A casa, Israel, foi edificada por Deus, mas a casa, Igreja, por Cristo.Uma casa, afirma o rapsodo, é construída ou edificada por alguém. Ela não subsiste independente de seu edificador. Assim como uma casa necessita ser planejada e construída por alguém, Israel e a Igreja não subsistem independentes do Pai e do Filho respectivamente: “Pois toda casa é equipada por alguém, mas Deus é o construtor de todas as coisas” (v.4 –tradução pessoal). O verbo “edificar”, nesta perícope, é a tradução de kataskeuadzō, que se entende por “construir”, “edificar”, ou “criar”, mas também “equipar” e “prover”. Na mesma epístola é usado em 11.7 com o sentido de “preparar” (ARC), “aparelhar” (ARA), “construir” (NVI/TEB), para designar à construção, edificação e aparelhamento da arca por Noé. O biblista irlandês, James M. Flanigan assevera quekataskeuadzō designa a Cristo como “o desenhista, o planejador, o realizador que ordenou e estabeleceu todas as coisas”.[1] A fim de que não houvesse qualquer suspeição concernente à interpretação da “casa”, da qual Cristo é o edificador, afirma o escritor aos Hebreus: “Mas Cristo é fiel como Filho sobre a casa de Deus; e esta casa somos nós, se é que nos apegamos firmemente à confiança e à esperança da qual nos gloriamos” (v.6 – NVI). Esta casa é a Igreja de Deus; a comunidade da fé, ou como afirma Paulo em Efésios 2.19 a oikia(i) tou Theou, isto é, a Família de Deus. Portanto, Jesus é o edificador da Igreja, a Família de Deus e, por essa mesma razão “tem maior” (pleinos) “glória” (doksēs) e “honra” (timēn) do que Moisés e qualquer um dos apóstolos (v.3).

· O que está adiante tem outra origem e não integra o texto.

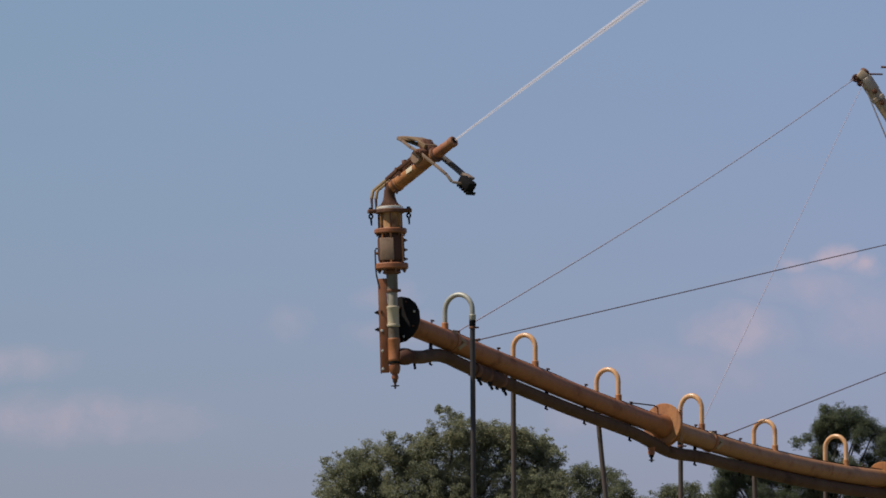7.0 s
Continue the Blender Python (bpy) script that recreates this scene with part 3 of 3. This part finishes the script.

Embora essas metáforas neotestamentárias encontrem seus fundamentos no Antigo Testamento, podemos afirmar que assim como a essência não se confunde com a forma, a “nova casa” e “nova aliança” anunciadas nas Escrituras veterotestamentárias não se confundem com a essência vivida in totum pela comunidade da Nova Aliança, edificada e aparelhada por nosso Senhor Jesus Cristo. A realidade é superior ao anúncio, razão pela qual Moisés foi fiel (pistos), “como servo, para testemunho (martýrion) das coisas que se haviam de anunciar (laleō)(v.5 – ARA).
Porém, caso a presente proposição não seja suficiente para convencer a quem concebe de outra forma, creio que os textos de Efésios 1.9-12;3.5-11 e Colossenses 1.26,27 põem fim à controvérsia. A igreja, conforme os textos citados, era um mistério “que desde os séculos esteve oculto em Deus, que a tudo criou”.
[1] FLANIGAN, J.M. Comentário Ritchie do Novo Testamento: Hebreus. São Paulo: Edições Cristãs; Shalom Publicações, 2001, p.90.